The keyboard has a very low profile at only 15mm high at the back and 10mm at the front. For those who only have a limited space, it is approximately 457mm wide and 154 deep (another 10 mm should be allowed to accommodate the lead). At 1.5m, the lead itself is slightly on the short side for my liking as my PC is underneath and to the left of my desk. I am sure the lead will reach the PC but it would be a little taut so I plugged it into an USB extension and had plenty of slack.

The glossy, piano black finish case makes this keyboard look very classy with the clear, precisely printed, keys making it look high tech. It has a quiet keystroke with responsive keys that bounce back quickly, reducing the possibility of unintentional repeats.

The keyboard layout is based on the UK English QWERTY design. As a standard keyboard, its core functionality has been retained with the key overlays being subtle enough not to be too distracting in everyday use, indeed, I am writing this review on the keyboard and have made the adjustment in minutes but with one exception. Most European keyboard designs have a large upside down L shaped enter key on the main keyboard, with the # ~ key to the left. This keyboard has a smaller, straight, short bar enter key with the #~ key above, so I am finding myself entering # by mistake quite often. After enquiring with a few friends abroad, this design is actually quite common, with time this niggle will pass as I get more used to the design. For Windows 8/10 users you will be happy to see that the keyboard also features the Windows 8/10 start key.

Straight Enter Key
Eye strain

Editors Keys are well aware of potential eye strain problems when working with keyboards, especially in a dimly lit room. Early in the design process Editor Keys sought advice from one of the UK’s leading dispensing opticians, Optical Express, to ensure this keyboard design reduced the risk of eye strain and helped better eye health in the long term..

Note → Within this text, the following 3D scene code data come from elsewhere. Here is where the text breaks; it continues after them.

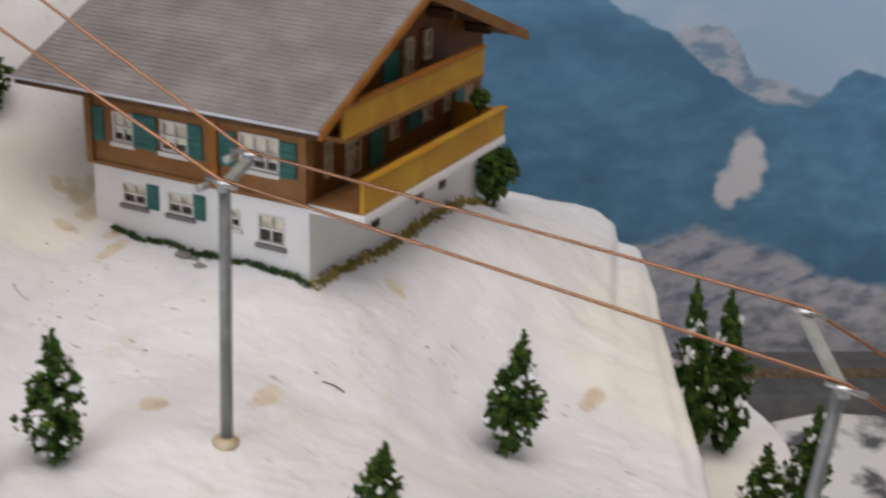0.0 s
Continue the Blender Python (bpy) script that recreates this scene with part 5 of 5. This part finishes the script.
# shrub behind the chalet and the small potted tree on its balcony
t = thing("shrub", (-.2870, .6490, 1.088), "dark green foam shrub beside the chalet", "shrub")
bm = B()
rnd = random.Random(9)
for k in range(220):
    d = Vector((rnd.gauss(0, 1), rnd.gauss(0, 1), rnd.gauss(0, 1))).normalized() * rnd.uniform(.5, 1)
    leaf(bm, Vector((d.x * .012, d.y * .013, .013 + d.z * .014)), .0030 * rnd.uniform(.6, 1.2), rnd)
part("crown", bm, LEAF, t)
part("trunk", rod(B(), (0, 0, -.006), (0, 0, .012), .0014, .0008, 7), TRUNK, t)
t = thing("potted_tree", (-.2760, .6030, 1.1342), "small round potted tree on the balcony", "plant")
bm = B()
for k in range(70):
    d = Vector((rnd.gauss(0, 1), rnd.gauss(0, 1), rnd.gauss(0, 1))).normalized() * rnd.uniform(.4, 1)
    leaf(bm, Vector((d.x * .0052, d.y * .0052, .0185 + d.z * .0055)), .0018 * rnd.uniform(.6, 1.2), rnd)
part("crown", bm, LEAF, t)
part("trunk", rod(B(), (0, 0, .003), (0, 0, .016), .0008, .0006, 7), TRUNK, t)
part("pot", rod(B(), (0, 0, 0), (0, 0, .005), .0025, .0032, 12), CONCRETE, t)

# pebbles and a twig on the snow, a plaster crumb on the plateau's rim, a shrub at the brown chalet's corner
for x, y, size in ((-.3562, .4765, .0028), (-.3440, .4725, .0022), (-.3500, .4770, .0016)):
    bm = lump(B(), (x, y, height(x, y) + size * .2), (size * 1.4, size, size * .6), int(size * 9000), .6, 2, 1.4)
    tagged(part("pebble", bm, CONCRETE), "small grey pebble at the edge of the turf", "pebble", "pebbles by the turf")
bm = B()
tips = [(-.2610, .4385), (-.2565, .4400), (-.2520, .4402)]
for (x0, y0), (x1, y1) in zip(tips, tips[1:]):
    rod(bm, (x0, y0, height(x0, y0) + .0004), (x1, y1, height(x1, y1) + .0004), .00035, .00025, 6)
tagged(part("twig", bm, TRUNK), "tiny dark twig lying on the snow", "twig")
bm = lump(B(), (-.2860, .7600, height(-.2860, .7600) - .0004), (.0060, .0040, .0022), 71, .7, 3, 1.5)
tagged(part("plaster_crumb", bm, SNOW), "white plaster crumb on the rim of the plateau", "crumb")
t = thing("shrub", (-.4790, .2990, height(-.4790, .2990)), "small dark brown-green shrub at the brown chalet's corner", "shrub")
bm = B()
rnd = random.Random(19)
for k in range(120):
    d = Vector((rnd.gauss(0, 1), rnd.gauss(0, 1), rnd.gauss(0, 1))).normalized() * rnd.uniform(.4, 1)
    leaf(bm, Vector((d.x * .0055, d.y * .0060, .0085 + d.z * .0075)), .0018 * rnd.uniform(.6, 1.2), rnd)
part("crown", bm, TURF, t)
part("trunk", rod(B(), (0, 0, -.003), (0, 0, .008), .0010, .0007, 7), TRUNK, t)

# summit pole with its paper flag
t = thing("summit_flag", (-.8290, .3392, 1.5015), "white stick with a small red paper flag on the summit", "flag")
part("stick", rod(B(), (0, 0, -.008), (.0026, .0022, .0690), .0022, .0021, 14), POLE_WHITE, t)
bm = B()
rows = []
RIGHT, NEAR = Vector((.665, .745, 0)), Vector((.745, -.665, 0))
for k in range(13):
    f = k / 12
    z = .0672 - .0262 * f
    axis = Vector((.0026, .0022, 0)) * (z / .069)
    # glued round the stick on one side, hanging out in a loose slanting tail on the other
    left, right = -.0027 - .0030 * f, .0027 - .0004 * f
    row = []
    for j in range(9):
        u = left + (right - left) * j / 8
        bulge = .0026 * math.sqrt(max(0, 1 - min(1, abs(u) / .0027) ** 2)) + .0005 + .0006 * f * math.sin(j * 1.1 + f * 3)
        row.append(bm.verts.new(axis + RIGHT * u + NEAR * bulge + Vector((0, 0, z - .0010 * f * (8 - j) / 8))))
    rows.append(row)
for p, q in zip(rows, rows[1:]):
    for j in range(8):
        bm.faces.new((p[j], p[j + 1], q[j + 1], q[j]))
bmesh.ops.solidify(bm, geom=bm.faces[:], thickness=.0003)
flag = part("flag", bm, FLAG_RED, t, "red paper flag wrapped round the stick")
bm = B()
centre = Vector((.0021, .0018, .0560)) + NEAR * .0036
for a, b, r in ((RIGHT * -.0010, RIGHT * .0010, .0007), (Vector((0, 0, -.0048)), Vector((0, 0, .0040)), .0006)):
    rod(bm, centre + a, centre + b, r, r * .6, 8)
part("print_mark", bm, FLAG_PALE, flag, "faded pale print")

# the open joint between the two plaster shells
bm = B()
previous = None
for (ax, ay), (bx, by) in zip(CRACK, CRACK[1:]):
    side = Vector((-(by - ay), bx - ax)).normalized()
    for k in range(12):
        f = k / 12
        c = Vector((ax + (bx - ax) * f, ay + (by - ay) * f))
        c += side * .0002 * noise.noise(Vector((c.x * 300, c.y * 300, 2)))
        wide = max(.00016, .00032 + .0006 * noise.noise(Vector((c.x * 75, c.y * 75, 7))) + .0002 * noise.noise(Vector((c.x * 420, c.y * 420, 3))))
        ps = [c + side * wide, c - side * wide]
        row = [bm.verts.new((p.x, p.y, height(p.x, p.y) + h)) for p, h in zip(ps, (-.0003, .0001))]
        if previous:
            bm.faces.new((previous[0], previous[1], row[1], row[0]))
        previous = row
bmesh.ops.recalc_face_normals(bm, faces=bm.faces[:])
tagged(part("gap_line", bm, GAP), "thin dark uneven gap between two plaster shells of the mountain", "gap")

GREY_KERB = material("edge_and_shadow_grey", (0.28, 0.27, 0.25), 0.8, 0, (0.6, 0.58, 0.55), 90, 4, (0.4, 0.6))
# edge strip of the path before the brown chalet; its grey also stands for the step's shadow
bm = B()
pts = [(-.4834, .1800), (-.4713, .1913), (-.4690, .2049), (-.4670, .2200), (-.4664, .2345), (-.4671, .2533), (-.4708, .2756), (-.4750, .2917)]
for (x0, y0), (x1, y1) in zip(pts, pts[1:]):
    for k in range(6):
        f0, f1 = k / 6, (k + 1) / 6
        c = [(x0 + (x1 - x0) * f, y0 + (y1 - y0) * f) for f in (f0, f1)]
        quad = [bm.verts.new((x + dx, y, height(x, y) + h)) for (x, y) in c for dx, h in ((-.0006, -.002), (-.0005, .0006), (.0004, .0004), (.0006, -.003))]
        for i in range(4):
            bm.faces.new((quad[i], quad[(i + 1) % 4], quad[4 + (i + 1) % 4], quad[4 + i]))
bmesh.ops.remove_doubles(bm, verts=bm.verts[:], dist=.0002)
bmesh.ops.recalc_face_normals(bm, faces=bm.faces[:])
tagged(part("kerb", bm, GREY_KERB), "low grey strip for the path's edge and its shadow line before the brown chalet", "kerb", kind="structure")

# lower level of the layout before the backdrop: rocky snow and a track bed
def strip(name, u0, u1, d0, d1, z0, z1, mat, label, category, wave=0.0):
    nu, nd = 60, 24
    top = []
    for i in range(nu):
        for j in range(nd):
            p = backdrop_at(u0 + (u1 - u0) * i / (nu - 1), d0 + (d1 - d0) * j / (nd - 1))
            z = z1 + wave * noise.noise(Vector((p.x * 18, p.y * 18, 1))) + wave * .5 * noise.noise(Vector((p.x * 60, p.y * 60, 2)))
            top.append((p.x, p.y, z))
    n = nu * nd
    faces = []
    for i in range(nu - 1):
        for j in range(nd - 1):
            a = i * nd + j
            faces += [(a, a + 1, a + nd + 1, a + nd), (n + a, n + a + nd, n + a + nd + 1, n + a + 1)]
    rim = [i * nd for i in range(nu)] + [(nu - 1) * nd + j for j in range(1, nd)] + [i * nd + nd - 1 for i in range(nu - 2, -1, -1)] + [j for j in range(nd - 2, 0, -1)]
    faces += [(a, b, n + b, n + a) for a, b in zip(rim, rim[1:] + rim[:1])]
    mesh = bpy.data.meshes.new(name)
    mesh.from_pydata(top + [(x, y, z0) for x, y, _ in top], [], faces)
    mesh.polygons.foreach_set("use_smooth", [True] * len(faces))
    mesh.materials.append(mat)
    return tagged(new(name, mesh), label, category, kind="structure")


# the plain plinth under the whole layout
bm = prism(B(), [(-1.12, -.05), (.09, -.05), (.09, .94), (-1.12, .94)], "z", .001, .744)
prism(bm, [tuple(backdrop_at(u, d).xy) for u, d in ((.60, -.95), (.60, -.002), (-1.6, -.002), (-1.6, -.95))], "z", .0005, .7425)
tagged(part("baseboard", bm, HALL_WHITE), "plain off-white plinth under the layout", "plinth", kind="structure")
strip("lower_ground", .60, -1.6, -.95, -.002, .745, .852, ROCKY, "rocky snow-covered lower ground of the layout", "ground", .010)
strip("road", -.20, -1.2, -.082, -.052, .80, .868, ASPHALT, "dark grey road along the foot of the backdrop", "road")
strip("road", -.20, -1.2, -.046, -.010, .80, .869, ASPHALT, "dark grey road along the foot of the backdrop", "road")
strip("kerb", -.20, -1.2, -.052, -.046, .80, .873, TRUNK, "brown edging strip between the two lanes", "kerb")
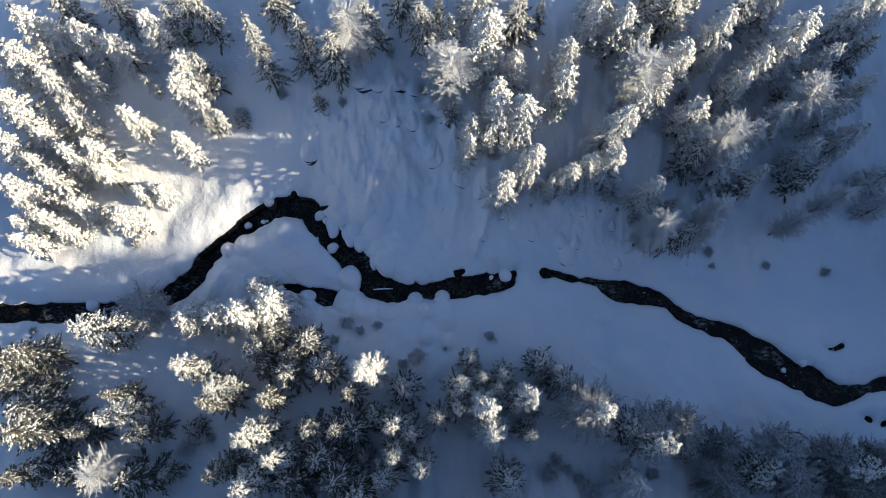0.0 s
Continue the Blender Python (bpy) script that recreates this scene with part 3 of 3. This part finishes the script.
SOUTH_TIPS = [
    (-40.4, 6.9, 14.6, 3.1, "m"), (-28.9, 2.2, 16.9, 2.5, "m"), (-25.3, 0.6, 16.1, 2.5, "m"), (-30.8, 8.8, 10.6, 2.6, "s"), (-27.3, 8.8, 10.0, 2.6, "s"), (-23.8, 9.2, 10.4, 2.7, "s"),
    (-20.9, 10.6, 10.0, 2.8, "s"), (-22.8, 12.6, 7.4, 2.1, "s"), (-20.2, 6.6, 11.2, 2.4, "k"), (-22.1, 4.5, 14.6, 2.4, "k"), (-21.7, 2.6, 6.4, 1.8, "k"), (-18.0, 4.2, 11.5, 1.8, "k"),
    (-17.9, 2.2, 11.4, 1.7, "k"), (-16.4, 6.0, 8.5, 1.9, "k"), (-13.5, 2.5, 15.8, 2.8, "k"), (-8.1, 2.4, 24.0, 2.9, "s"), (-10.7, -0.5, 13.6, 2.1, "k"), (-4.5, 0.6, 8.2, 2.3, "d"),
    (-3.4, 4.0, 4.6, 1.0, "l"), (-36.2, -2.1, 16.8, 2.5, "m"), (-34.2, -4.2, 14.9, 2.3, "k"), (-41.5, -4.9, 12.1, 2.2, "k"), (-25.6, -1.4, 16.6, 2.4, "k"), (-20.2, -1.0, 15.9, 2.4, "k"),
    (-20.2, -4.5, 21.5, 3.0, "m"), (-12.3, -4.4, 14.6, 2.6, "k"), (-15.4, -4.3, 14.0, 1.9, "k"), (-10.4, -4.0, 9.0, 2.2, "k"), (-37.2, -8.1, 18.0, 2.7, "l"), (-17.5, -7.3, 19.5, 2.5, "m"),
    (-13.8, -7.1, 13.8, 2.3, "k"), (-5.6, -6.5, 18.2, 2.3, "d"), (-2.4, -8.0, 19.2, 2.6, "d"), (-6.2, -9.3, 16.0, 2.1, "d"), (-20.6, -9.4, 20.2, 3.1, "m"), (-24.5, -8.3, 19.0, 2.4, "k"),
    (-0.5, -3.1, 13.4, 1.8, "d"), (-3.9, -4.8, 12.8, 2.1, "d"), (-5.8, -3.8, 12.0, 2.1, "d"), (-8.0, -2.9, 7.0, 1.4, "d"), (-12.0, -9.6, 14.0, 2.4, "k"), (-16.6, -10.0, 13.0, 2.4, "k"),
    (-9.2, -7.4, 10.0, 2.0, "d"), (-9.4, -11.2, 13.0, 2.4, "d"), (4.4, -1.9, 18.9, 3.2, "s"), (5.3, -4.2, 17.6, 2.8, "s"), (9.9, -0.8, 19.6, 2.4, "s"), (8.2, -0.9, 14.8, 2.1, "d"),
    (12.6, 2.6, 16.2, 1.0, "s"), (13.4, 1.8, 10.0, 1.9, "d"), (11.5, 3.2, 9.2, 2.1, "d"), (14.9, 0.7, 12.2, 2.2, "d"), (16.4, -1.9, 15.4, 3.6, "t"), (17.4, -2.0, 19.4, 3.3, "s"),
    (22.4, -5.4, 20.4, 2.9, "m"), (25.6, -3.7, 16.8, 2.9, "t"), (23.6, -4.4, 14.5, 2.8, "t"), (20.6, -3.9, 12.0, 2.6, "d"), (28.9, -7.3, 10.0, 2.2, "d"), (33.0, -6.4, 7.0, 2.6, "t"),
    (38.8, -6.8, 9.8, 3.1, "t"), (30.6, -5.8, 7.0, 1.9, "t"), (6.7, -9.7, 17.0, 2.6, "d"), (21.2, -10.0, 16.5, 2.1, "s"), (3.4, 3.7, 11.2, 1.8, "d"), (2.1, 0.5, 14.2, 2.4, "d"),
    (4.4, 1.3, 12.4, 1.6, "d"), (6.1, 0.4, 12.5, 1.7, "d"), (7.0, 2.0, 11.6, 2.0, "d"), (9.9, -4.4, 13.2, 1.4, "d"), (1.6, -1.4, 11.5, 1.6, "d"), (11.2, -2.4, 9.0, 1.5, "d"),
]
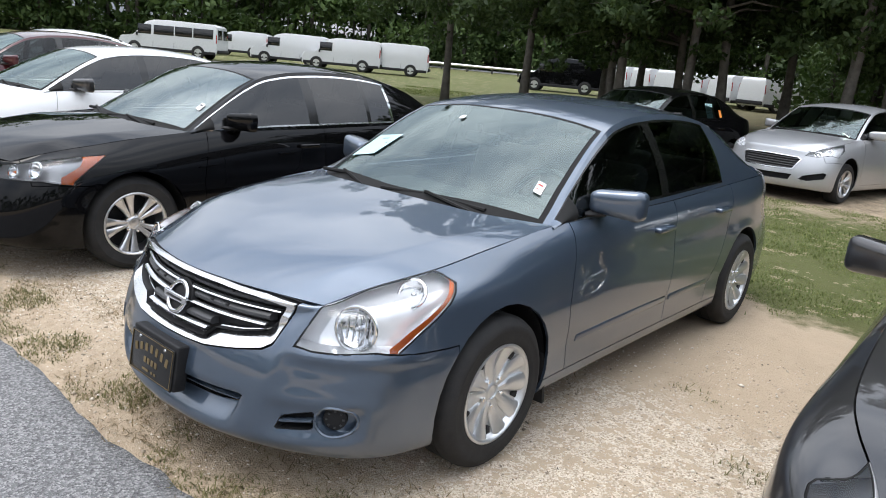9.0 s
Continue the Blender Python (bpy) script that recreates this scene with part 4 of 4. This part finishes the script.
# the second row stands at a slant to the first
hero = build_car("sedan", ALTIMA, pose(0, 0, 0), "blue-grey metallic four-door sedan parked on gravel")
tree = front_end(hero, ALTIMA)
badge(hero[0], tree, .663, .066, .152)
cars = [hero]
SUV = dict(FIESTA, paint=WHITE, front=.9, base=2.86, length=5.0, width=2.0, height=1.79, nose=.95, belt=1.2, tyre=.37, cab=0, fine=.4)
for name, spec, x, y, turn, label in (
        ("sedan", ACCORD, -3.22, .11, -1.2, "glossy black four-door sedan with chrome window trim"),
        ("sedan", FUSION, 2.90, .03, 0, "dark grey metallic sedan with chrome wheels"),
        ("sedan", FOCUS, -3.45, 8.47, -11, "black sedan with a price sheet parked before the trees"),
        ("sedan", FIESTA, -.76, 10.0, -12.4, "silver compact sedan parked on a sandy track"),
        ("hatchback", HATCH, 4.64, 8.61, -10.7, "white compact hatchback parked on a sandy track"),
        ("sedan", dict(FUSION, paint=WHITE, tint=DARKTINT, fine=.5), -6.25, .25, -1, "white sedan with dark tinted windows beside the black sedan"),
        ("sedan", dict(FOCUS, paint=RED, fine=.4), -9.9, .9, -2, "red sedan parked further along the lot"),
        ("sedan", dict(FIESTA, fine=.4, paint=WHITE), -13.4, 2.6, -2, "white sedan far along the lot"),
        ("sedan", dict(FOCUS, paint=RED, fine=.45), 7.4, 8.2, -11, "dark red car behind the grey sedan"),
        ("sedan", dict(FIESTA, fine=.4), 10.2, 7.8, -11, "silver car in the second row"),
        ("sedan", dict(FOCUS, fine=.4), 13.0, 7.5, -11, "dark car at the end of the second row"),
        ("suv", SUV, 7.2, 22.3, -75, "white sport utility vehicle seen from behind")):
    made = build_car(name, spec, pose(x, y, rise(x, y), 0, 0, turn), label)
    front_end(made, spec)
    cars.append(made)

# ---- trees ----
def leaf_material(name, lo, hi):
    m, nt = mat(name)
    p = nt.nodes.new("ShaderNodeBsdfPrincipled")
    g = nt.nodes.new("ShaderNodeNewGeometry")
    nt.links.new(ramp(nt, g.outputs["Random Per Island"], [(0.0, lo), (1.0, hi)]), p.inputs["Base Color"])
    p.inputs["Roughness"].default_value = .6
    p.inputs["Specular IOR Level"].default_value = .25
    tr = nt.nodes.new("ShaderNodeBsdfTranslucent")
    tr.inputs["Color"].default_value = (hi[0] * 1.1, hi[1] * 1.3, hi[2], 1)
    mx = nt.nodes.new("ShaderNodeMixShader")
    mx.inputs[0].default_value = .2
    nt.links.new(p.outputs[0], mx.inputs[1])
    nt.links.new(tr.outputs[0], mx.inputs[2])
    out(nt, mx.outputs[0])
    return m


LEAF = leaf_material("tree leaves", (.016, .032, .009), (.050, .078, .023))
FARLEAF = leaf_material("far leaves", (.022, .045, .012), (.08, .12, .035))
BARK = surface("bark", (.05, .045, .040), (.15, .135, .12), .9, 0.0, 6.0, 45.0, .012)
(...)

I work all day at my PC and I wear spectacles so eye strain is a particular concern of mine. I have been using the keyboard for a few weeks in all conditions, light and dark, flying and writing, and I can happily report that using this keyboard caused no extra eye strain than an unlit keyboard.

The Keyboard in Action - Note the Backlit Keys

Value for Money

When looking to the market for bespoke keyboards such as this, or gaming keyboards, prices can vary enormously. Gaming keyboards by makers such as Logitech, Corsair, and Mad Catz can set you back as much as £235, so at an asking price of £99.99 the Editor’s Keys FSX keyboard represents reasonable value for money. Unlike a software add-on product, I will be using the keyboard every day, and hopefully for years to come.


The Editor’s Keys FSX keyboard makes a superb addition to your home cockpit. Let’s face it, we all love cockpit buttons lit up like a Christmas tree (unless it’s a flight emergency) and this keyboard is a useful and innovative product which makes the flight simming experience that bit more enjoyable.

Developers website: Editors Keys

   ● Ease of Setup: 10/10
   ● Build Quality: 10/10
   ● Performance Against Expectations : 9.0/10
   ● Value for Money: 9.0/10

Editors Keys' Flight Simulator X Keyboard is awarded a Mutley’s Hangar score of 9.5/10,
with an "Outstanding" and a Mutley's Hangar Gold Award.